**WHAT YOU ARE ASKED TO DO**
Print the lines of the data, starting with the first, up to and including the line where "return grid[k]" appears.
§ §
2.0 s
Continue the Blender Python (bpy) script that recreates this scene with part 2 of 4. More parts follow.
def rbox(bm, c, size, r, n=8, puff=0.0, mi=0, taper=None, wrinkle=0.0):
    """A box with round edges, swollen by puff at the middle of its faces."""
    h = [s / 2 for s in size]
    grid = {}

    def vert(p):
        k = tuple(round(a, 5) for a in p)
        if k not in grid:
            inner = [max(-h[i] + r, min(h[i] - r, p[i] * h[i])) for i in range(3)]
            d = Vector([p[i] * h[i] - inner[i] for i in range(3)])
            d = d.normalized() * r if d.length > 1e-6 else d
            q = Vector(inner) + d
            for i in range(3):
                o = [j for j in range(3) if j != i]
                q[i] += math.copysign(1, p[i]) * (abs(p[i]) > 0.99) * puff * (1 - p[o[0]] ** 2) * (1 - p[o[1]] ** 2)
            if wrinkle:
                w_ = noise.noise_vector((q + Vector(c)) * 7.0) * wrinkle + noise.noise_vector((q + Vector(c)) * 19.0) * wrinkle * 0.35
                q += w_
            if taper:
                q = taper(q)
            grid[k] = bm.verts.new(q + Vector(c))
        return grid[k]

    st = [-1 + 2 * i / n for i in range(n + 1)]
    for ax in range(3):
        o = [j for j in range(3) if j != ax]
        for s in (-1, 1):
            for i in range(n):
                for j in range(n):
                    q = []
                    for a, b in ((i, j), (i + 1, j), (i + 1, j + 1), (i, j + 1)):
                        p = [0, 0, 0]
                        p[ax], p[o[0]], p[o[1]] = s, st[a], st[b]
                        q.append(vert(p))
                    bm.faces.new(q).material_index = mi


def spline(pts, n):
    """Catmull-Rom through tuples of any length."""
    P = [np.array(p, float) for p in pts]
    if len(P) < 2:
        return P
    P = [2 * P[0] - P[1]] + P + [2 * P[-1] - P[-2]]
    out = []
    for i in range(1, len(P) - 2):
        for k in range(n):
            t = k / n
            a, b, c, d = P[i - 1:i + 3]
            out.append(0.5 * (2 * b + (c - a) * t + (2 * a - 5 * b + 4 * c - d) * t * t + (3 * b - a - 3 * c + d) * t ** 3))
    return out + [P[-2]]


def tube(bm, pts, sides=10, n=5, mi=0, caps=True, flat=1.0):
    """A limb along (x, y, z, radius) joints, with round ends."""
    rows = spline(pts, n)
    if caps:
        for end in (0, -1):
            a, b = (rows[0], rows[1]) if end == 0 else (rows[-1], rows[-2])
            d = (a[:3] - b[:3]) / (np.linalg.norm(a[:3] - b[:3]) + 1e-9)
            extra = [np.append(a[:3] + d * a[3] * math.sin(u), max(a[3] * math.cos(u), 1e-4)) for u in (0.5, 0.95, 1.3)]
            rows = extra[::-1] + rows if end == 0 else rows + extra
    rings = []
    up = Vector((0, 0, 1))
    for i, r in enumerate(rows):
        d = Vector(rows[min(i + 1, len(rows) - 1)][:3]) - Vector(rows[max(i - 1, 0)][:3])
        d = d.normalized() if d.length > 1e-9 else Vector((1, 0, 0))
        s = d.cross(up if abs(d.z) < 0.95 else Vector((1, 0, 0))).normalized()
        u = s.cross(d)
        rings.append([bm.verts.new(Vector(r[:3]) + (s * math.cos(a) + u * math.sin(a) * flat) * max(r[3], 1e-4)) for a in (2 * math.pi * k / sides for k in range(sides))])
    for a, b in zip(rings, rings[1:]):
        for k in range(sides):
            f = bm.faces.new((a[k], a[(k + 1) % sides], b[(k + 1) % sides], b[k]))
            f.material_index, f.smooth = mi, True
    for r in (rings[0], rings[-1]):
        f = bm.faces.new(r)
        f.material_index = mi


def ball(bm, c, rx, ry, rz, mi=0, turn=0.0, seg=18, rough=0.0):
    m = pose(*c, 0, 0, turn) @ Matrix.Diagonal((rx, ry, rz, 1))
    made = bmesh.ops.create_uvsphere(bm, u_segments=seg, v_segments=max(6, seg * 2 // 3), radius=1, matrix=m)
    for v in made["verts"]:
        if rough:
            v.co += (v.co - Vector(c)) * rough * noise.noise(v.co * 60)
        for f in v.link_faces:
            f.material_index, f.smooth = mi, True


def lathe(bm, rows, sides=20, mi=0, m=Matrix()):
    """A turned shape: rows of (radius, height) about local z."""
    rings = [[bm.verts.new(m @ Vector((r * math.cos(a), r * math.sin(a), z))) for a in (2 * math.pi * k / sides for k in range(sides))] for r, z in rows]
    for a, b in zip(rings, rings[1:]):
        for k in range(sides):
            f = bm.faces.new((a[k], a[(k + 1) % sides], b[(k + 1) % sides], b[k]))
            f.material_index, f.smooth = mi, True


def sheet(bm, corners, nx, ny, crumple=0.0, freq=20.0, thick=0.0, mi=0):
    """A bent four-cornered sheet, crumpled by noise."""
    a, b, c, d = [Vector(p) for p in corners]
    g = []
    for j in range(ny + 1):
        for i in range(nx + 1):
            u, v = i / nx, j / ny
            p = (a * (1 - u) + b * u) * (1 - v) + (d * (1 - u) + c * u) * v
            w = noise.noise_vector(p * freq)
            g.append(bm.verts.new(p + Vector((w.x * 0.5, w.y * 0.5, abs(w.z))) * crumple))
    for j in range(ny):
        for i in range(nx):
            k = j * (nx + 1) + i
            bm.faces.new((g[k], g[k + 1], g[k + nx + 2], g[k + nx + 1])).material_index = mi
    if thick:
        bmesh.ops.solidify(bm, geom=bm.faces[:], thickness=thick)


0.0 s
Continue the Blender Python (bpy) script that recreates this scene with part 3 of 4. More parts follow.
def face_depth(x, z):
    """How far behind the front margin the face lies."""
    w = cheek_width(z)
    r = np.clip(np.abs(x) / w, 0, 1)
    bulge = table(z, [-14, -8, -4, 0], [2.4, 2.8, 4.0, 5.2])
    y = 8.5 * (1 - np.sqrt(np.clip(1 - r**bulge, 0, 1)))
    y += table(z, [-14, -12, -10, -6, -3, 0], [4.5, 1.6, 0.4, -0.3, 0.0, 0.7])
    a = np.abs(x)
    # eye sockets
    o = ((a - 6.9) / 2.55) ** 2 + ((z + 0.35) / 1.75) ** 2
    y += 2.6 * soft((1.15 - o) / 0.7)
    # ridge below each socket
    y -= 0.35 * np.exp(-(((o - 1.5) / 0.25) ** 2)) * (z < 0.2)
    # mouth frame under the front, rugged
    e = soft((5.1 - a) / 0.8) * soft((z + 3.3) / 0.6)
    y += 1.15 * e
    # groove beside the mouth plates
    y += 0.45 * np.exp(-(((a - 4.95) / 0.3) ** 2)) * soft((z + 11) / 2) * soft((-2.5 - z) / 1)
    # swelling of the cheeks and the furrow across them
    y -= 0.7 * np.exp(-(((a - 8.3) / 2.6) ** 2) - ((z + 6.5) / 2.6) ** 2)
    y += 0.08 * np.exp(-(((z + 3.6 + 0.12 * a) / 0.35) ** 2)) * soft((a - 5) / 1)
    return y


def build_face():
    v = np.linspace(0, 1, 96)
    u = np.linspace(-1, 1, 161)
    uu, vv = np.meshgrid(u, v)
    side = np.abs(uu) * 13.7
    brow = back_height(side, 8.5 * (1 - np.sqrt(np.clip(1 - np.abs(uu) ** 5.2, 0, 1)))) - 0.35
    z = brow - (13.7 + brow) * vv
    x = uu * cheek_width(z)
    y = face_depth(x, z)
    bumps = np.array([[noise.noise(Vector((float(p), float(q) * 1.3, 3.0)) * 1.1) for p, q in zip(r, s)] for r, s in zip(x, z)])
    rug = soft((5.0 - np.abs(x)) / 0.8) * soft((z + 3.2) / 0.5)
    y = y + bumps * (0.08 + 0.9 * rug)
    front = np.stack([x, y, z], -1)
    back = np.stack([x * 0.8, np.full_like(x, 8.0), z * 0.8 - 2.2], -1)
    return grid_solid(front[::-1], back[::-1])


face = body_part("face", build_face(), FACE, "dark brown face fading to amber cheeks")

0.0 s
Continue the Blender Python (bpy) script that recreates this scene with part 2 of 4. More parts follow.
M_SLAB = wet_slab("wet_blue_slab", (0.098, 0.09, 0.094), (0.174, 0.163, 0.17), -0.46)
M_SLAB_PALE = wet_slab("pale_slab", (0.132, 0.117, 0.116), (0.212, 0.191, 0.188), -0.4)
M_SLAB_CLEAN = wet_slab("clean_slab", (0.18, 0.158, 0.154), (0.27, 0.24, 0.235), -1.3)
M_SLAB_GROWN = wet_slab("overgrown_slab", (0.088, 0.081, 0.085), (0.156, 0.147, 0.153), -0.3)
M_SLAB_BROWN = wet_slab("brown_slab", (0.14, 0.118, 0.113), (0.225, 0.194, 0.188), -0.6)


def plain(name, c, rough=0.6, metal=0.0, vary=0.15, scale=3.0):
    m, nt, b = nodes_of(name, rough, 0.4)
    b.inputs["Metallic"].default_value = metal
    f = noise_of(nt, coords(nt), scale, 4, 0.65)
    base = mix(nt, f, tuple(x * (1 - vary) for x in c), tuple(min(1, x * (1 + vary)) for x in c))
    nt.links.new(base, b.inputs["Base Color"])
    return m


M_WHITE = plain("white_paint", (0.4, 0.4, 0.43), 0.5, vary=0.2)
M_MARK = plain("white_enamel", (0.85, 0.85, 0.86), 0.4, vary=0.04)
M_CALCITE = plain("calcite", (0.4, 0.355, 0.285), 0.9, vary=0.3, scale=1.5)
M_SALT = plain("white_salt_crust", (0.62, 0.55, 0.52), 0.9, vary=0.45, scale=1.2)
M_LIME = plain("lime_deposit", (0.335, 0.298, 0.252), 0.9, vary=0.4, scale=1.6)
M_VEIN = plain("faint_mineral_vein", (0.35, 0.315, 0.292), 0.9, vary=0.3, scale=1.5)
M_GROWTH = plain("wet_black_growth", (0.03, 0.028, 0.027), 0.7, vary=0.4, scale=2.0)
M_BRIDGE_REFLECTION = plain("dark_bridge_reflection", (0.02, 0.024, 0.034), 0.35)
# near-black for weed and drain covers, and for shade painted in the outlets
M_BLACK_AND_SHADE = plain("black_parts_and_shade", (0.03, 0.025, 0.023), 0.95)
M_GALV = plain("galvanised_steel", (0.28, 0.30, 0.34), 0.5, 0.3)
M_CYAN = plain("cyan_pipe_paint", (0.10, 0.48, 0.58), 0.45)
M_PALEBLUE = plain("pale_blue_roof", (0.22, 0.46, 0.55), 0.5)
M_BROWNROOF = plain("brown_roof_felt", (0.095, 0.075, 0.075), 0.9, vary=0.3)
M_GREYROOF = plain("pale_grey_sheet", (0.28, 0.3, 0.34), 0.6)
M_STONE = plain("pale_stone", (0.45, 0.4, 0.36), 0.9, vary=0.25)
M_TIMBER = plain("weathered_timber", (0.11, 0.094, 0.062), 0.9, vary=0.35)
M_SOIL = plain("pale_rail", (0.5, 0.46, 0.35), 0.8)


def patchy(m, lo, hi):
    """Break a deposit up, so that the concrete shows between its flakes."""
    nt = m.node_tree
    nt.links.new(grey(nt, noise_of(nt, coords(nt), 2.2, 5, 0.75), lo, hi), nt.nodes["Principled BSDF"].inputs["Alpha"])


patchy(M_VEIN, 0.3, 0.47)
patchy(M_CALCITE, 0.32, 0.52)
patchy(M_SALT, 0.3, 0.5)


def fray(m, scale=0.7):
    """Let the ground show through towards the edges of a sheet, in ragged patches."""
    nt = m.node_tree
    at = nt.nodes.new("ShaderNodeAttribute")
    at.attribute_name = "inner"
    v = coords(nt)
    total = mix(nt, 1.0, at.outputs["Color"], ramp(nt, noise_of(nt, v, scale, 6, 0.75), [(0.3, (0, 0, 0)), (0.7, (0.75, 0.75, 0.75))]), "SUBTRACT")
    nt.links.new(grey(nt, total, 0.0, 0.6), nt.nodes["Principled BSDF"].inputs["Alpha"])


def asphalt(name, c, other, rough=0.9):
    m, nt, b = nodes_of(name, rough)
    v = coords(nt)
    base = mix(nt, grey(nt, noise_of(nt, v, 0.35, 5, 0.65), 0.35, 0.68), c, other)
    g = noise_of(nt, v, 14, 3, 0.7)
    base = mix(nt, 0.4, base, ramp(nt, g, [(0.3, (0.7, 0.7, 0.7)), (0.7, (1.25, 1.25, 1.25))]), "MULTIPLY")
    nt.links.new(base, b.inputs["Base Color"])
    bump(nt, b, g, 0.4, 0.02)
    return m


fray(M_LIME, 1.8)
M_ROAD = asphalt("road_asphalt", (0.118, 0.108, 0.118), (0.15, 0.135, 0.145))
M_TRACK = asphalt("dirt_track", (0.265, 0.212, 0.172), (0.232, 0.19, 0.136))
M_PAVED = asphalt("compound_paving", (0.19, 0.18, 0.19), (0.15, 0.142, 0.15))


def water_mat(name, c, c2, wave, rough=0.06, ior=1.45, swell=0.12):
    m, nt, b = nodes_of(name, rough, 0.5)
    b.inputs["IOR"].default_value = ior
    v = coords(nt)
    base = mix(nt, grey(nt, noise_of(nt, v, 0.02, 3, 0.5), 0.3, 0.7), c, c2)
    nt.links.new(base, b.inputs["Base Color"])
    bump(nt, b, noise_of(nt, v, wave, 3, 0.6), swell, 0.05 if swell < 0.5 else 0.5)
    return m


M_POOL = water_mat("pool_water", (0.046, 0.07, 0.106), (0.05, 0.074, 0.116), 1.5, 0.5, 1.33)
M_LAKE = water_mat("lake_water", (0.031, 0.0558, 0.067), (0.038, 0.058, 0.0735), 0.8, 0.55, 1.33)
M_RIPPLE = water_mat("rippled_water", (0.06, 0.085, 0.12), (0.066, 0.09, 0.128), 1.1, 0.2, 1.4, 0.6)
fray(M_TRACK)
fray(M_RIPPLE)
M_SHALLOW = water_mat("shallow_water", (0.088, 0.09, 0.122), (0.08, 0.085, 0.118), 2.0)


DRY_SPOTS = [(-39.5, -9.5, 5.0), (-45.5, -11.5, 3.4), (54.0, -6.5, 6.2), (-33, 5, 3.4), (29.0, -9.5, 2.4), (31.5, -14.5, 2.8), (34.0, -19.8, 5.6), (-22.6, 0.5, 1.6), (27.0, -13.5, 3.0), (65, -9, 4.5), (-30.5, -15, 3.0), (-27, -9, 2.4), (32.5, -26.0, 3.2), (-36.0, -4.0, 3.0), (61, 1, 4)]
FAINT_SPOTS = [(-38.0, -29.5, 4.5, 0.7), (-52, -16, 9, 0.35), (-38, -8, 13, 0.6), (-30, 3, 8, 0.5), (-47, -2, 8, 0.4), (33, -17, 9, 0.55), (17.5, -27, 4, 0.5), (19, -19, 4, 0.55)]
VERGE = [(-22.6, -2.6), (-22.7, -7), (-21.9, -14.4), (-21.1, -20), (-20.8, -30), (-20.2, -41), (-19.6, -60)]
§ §
**SOLVED PROBLEM**
2.0 s
Continue the Blender Python (bpy) script that recreates this scene with part 2 of 4. More parts follow.
def rbox(bm, c, size, r, n=8, puff=0.0, mi=0, taper=None, wrinkle=0.0):
    """A box with round edges, swollen by puff at the middle of its faces."""
    h = [s / 2 for s in size]
    grid = {}

    def vert(p):
        k = tuple(round(a, 5) for a in p)
        if k not in grid:
            inner = [max(-h[i] + r, min(h[i] - r, p[i] * h[i])) for i in range(3)]
            d = Vector([p[i] * h[i] - inner[i] for i in range(3)])
            d = d.normalized() * r if d.length > 1e-6 else d
            q = Vector(inner) + d
            for i in range(3):
                o = [j for j in range(3) if j != i]
                q[i] += math.copysign(1, p[i]) * (abs(p[i]) > 0.99) * puff * (1 - p[o[0]] ** 2) * (1 - p[o[1]] ** 2)
            if wrinkle:
                w_ = noise.noise_vector((q + Vector(c)) * 7.0) * wrinkle + noise.noise_vector((q + Vector(c)) * 19.0) * wrinkle * 0.35
                q += w_
            if taper:
                q = taper(q)
            grid[k] = bm.verts.new(q + Vector(c))
        return grid[k]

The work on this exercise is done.